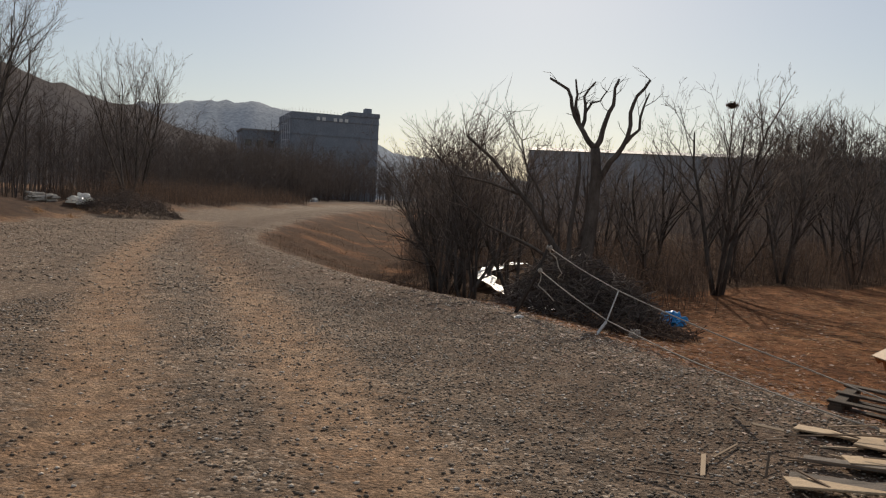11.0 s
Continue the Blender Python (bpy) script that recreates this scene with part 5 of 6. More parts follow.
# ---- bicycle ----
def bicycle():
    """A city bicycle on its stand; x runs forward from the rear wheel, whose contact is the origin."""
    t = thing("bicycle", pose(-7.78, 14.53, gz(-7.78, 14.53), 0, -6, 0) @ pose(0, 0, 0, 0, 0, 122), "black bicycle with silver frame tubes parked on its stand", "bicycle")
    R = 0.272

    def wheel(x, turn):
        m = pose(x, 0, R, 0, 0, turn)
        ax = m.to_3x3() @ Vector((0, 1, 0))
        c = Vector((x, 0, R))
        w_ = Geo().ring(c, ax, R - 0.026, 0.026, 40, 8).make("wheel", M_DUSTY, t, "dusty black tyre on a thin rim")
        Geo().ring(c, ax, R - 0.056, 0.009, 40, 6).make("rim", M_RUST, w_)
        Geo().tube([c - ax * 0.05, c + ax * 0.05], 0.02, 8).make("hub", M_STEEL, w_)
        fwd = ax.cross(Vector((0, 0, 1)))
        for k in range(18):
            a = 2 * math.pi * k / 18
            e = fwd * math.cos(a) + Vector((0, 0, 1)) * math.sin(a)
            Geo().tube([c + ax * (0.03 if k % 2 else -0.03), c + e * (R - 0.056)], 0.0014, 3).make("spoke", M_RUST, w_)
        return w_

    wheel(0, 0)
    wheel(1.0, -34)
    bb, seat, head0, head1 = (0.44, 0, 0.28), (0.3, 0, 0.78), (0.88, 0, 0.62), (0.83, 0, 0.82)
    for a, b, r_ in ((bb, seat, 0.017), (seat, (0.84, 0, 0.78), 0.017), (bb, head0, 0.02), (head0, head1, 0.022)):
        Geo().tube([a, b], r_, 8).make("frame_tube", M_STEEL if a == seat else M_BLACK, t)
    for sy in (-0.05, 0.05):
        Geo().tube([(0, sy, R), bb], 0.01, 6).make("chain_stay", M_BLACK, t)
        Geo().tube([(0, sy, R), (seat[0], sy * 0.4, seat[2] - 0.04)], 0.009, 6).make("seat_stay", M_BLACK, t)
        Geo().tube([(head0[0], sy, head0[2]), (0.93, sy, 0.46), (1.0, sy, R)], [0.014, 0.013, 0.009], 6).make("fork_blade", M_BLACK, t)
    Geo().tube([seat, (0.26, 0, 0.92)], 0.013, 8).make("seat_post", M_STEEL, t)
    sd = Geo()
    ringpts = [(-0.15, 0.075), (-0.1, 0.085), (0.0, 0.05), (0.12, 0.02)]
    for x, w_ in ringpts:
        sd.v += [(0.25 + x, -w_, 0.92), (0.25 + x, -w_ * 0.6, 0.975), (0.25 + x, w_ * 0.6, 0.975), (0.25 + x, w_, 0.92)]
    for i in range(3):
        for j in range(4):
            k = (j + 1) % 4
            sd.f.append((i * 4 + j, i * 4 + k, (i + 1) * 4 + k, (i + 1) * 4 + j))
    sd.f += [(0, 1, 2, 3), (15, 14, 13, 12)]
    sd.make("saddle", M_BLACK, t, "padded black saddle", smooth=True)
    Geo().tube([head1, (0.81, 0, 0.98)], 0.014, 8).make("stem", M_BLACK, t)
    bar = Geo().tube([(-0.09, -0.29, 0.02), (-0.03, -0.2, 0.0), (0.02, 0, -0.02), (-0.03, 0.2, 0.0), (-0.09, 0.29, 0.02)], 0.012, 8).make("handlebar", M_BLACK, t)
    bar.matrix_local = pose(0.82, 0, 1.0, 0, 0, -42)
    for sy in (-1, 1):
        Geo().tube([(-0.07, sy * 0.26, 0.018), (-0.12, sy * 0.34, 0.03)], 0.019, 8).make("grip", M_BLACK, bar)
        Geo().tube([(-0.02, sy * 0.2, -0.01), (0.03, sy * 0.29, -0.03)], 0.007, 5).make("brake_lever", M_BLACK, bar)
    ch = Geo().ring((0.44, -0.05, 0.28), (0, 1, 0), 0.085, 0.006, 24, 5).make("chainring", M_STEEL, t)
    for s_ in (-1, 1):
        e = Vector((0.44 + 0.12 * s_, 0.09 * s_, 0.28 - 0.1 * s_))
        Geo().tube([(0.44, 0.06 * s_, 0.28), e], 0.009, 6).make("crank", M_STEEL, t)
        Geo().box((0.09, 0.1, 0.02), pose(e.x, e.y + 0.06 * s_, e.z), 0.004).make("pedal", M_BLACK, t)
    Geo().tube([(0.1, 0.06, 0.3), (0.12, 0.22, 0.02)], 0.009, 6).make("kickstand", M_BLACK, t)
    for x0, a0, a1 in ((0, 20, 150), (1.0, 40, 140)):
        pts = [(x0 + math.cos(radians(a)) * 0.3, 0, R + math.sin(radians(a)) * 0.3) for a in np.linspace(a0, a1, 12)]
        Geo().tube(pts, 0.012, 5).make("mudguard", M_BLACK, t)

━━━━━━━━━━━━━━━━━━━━

Problem description:
Reproduce the listing word for word and omit its pictures.

Solution to the exercise:
11.0 s
Continue the Blender Python (bpy) script that recreates this scene with part 5 of 6. More parts follow.
# ---- bicycle ----
def bicycle():
    """A city bicycle on its stand; x runs forward from the rear wheel, whose contact is the origin."""
    t = thing("bicycle", pose(-7.78, 14.53, gz(-7.78, 14.53), 0, -6, 0) @ pose(0, 0, 0, 0, 0, 122), "black bicycle with silver frame tubes parked on its stand", "bicycle")
    R = 0.272

    def wheel(x, turn):
        m = pose(x, 0, R, 0, 0, turn)
        ax = m.to_3x3() @ Vector((0, 1, 0))
        c = Vector((x, 0, R))
        w_ = Geo().ring(c, ax, R - 0.026, 0.026, 40, 8).make("wheel", M_DUSTY, t, "dusty black tyre on a thin rim")
        Geo().ring(c, ax, R - 0.056, 0.009, 40, 6).make("rim", M_RUST, w_)
        Geo().tube([c - ax * 0.05, c + ax * 0.05], 0.02, 8).make("hub", M_STEEL, w_)
        fwd = ax.cross(Vector((0, 0, 1)))
        for k in range(18):
            a = 2 * math.pi * k / 18
            e = fwd * math.cos(a) + Vector((0, 0, 1)) * math.sin(a)
            Geo().tube([c + ax * (0.03 if k % 2 else -0.03), c + e * (R - 0.056)], 0.0014, 3).make("spoke", M_RUST, w_)
        return w_

    wheel(0, 0)
    wheel(1.0, -34)
    bb, seat, head0, head1 = (0.44, 0, 0.28), (0.3, 0, 0.78), (0.88, 0, 0.62), (0.83, 0, 0.82)
    for a, b, r_ in ((bb, seat, 0.017), (seat, (0.84, 0, 0.78), 0.017), (bb, head0, 0.02), (head0, head1, 0.022)):
        Geo().tube([a, b], r_, 8).make("frame_tube", M_STEEL if a == seat else M_BLACK, t)
    for sy in (-0.05, 0.05):
        Geo().tube([(0, sy, R), bb], 0.01, 6).make("chain_stay", M_BLACK, t)
        Geo().tube([(0, sy, R), (seat[0], sy * 0.4, seat[2] - 0.04)], 0.009, 6).make("seat_stay", M_BLACK, t)
        Geo().tube([(head0[0], sy, head0[2]), (0.93, sy, 0.46), (1.0, sy, R)], [0.014, 0.013, 0.009], 6).make("fork_blade", M_BLACK, t)
    Geo().tube([seat, (0.26, 0, 0.92)], 0.013, 8).make("seat_post", M_STEEL, t)
    sd = Geo()
    ringpts = [(-0.15, 0.075), (-0.1, 0.085), (0.0, 0.05), (0.12, 0.02)]
    for x, w_ in ringpts:
        sd.v += [(0.25 + x, -w_, 0.92), (0.25 + x, -w_ * 0.6, 0.975), (0.25 + x, w_ * 0.6, 0.975), (0.25 + x, w_, 0.92)]
    for i in range(3):
        for j in range(4):
            k = (j + 1) % 4
            sd.f.append((i * 4 + j, i * 4 + k, (i + 1) * 4 + k, (i + 1) * 4 + j))
    sd.f += [(0, 1, 2, 3), (15, 14, 13, 12)]
    sd.make("saddle", M_BLACK, t, "padded black saddle", smooth=True)
    Geo().tube([head1, (0.81, 0, 0.98)], 0.014, 8).make("stem", M_BLACK, t)
    bar = Geo().tube([(-0.09, -0.29, 0.02), (-0.03, -0.2, 0.0), (0.02, 0, -0.02), (-0.03, 0.2, 0.0), (-0.09, 0.29, 0.02)], 0.012, 8).make("handlebar", M_BLACK, t)
    bar.matrix_local = pose(0.82, 0, 1.0, 0, 0, -42)
    for sy in (-1, 1):
        Geo().tube([(-0.07, sy * 0.26, 0.018), (-0.12, sy * 0.34, 0.03)], 0.019, 8).make("grip", M_BLACK, bar)
        Geo().tube([(-0.02, sy * 0.2, -0.01), (0.03, sy * 0.29, -0.03)], 0.007, 5).make("brake_lever", M_BLACK, bar)
    ch = Geo().ring((0.44, -0.05, 0.28), (0, 1, 0), 0.085, 0.006, 24, 5).make("chainring", M_STEEL, t)
    for s_ in (-1, 1):
        e = Vector((0.44 + 0.12 * s_, 0.09 * s_, 0.28 - 0.1 * s_))
        Geo().tube([(0.44, 0.06 * s_, 0.28), e], 0.009, 6).make("crank", M_STEEL, t)
        Geo().box((0.09, 0.1, 0.02), pose(e.x, e.y + 0.06 * s_, e.z), 0.004).make("pedal", M_BLACK, t)
    Geo().tube([(0.1, 0.06, 0.3), (0.12, 0.22, 0.02)], 0.009, 6).make("kickstand", M_BLACK, t)
    for x0, a0, a1 in ((0, 20, 150), (1.0, 40, 140)):
        pts = [(x0 + math.cos(radians(a)) * 0.3, 0, R + math.sin(radians(a)) * 0.3) for a in np.linspace(a0, a1, 12)]
        Geo().tube(pts, 0.012, 5).make("mudguard", M_BLACK, t)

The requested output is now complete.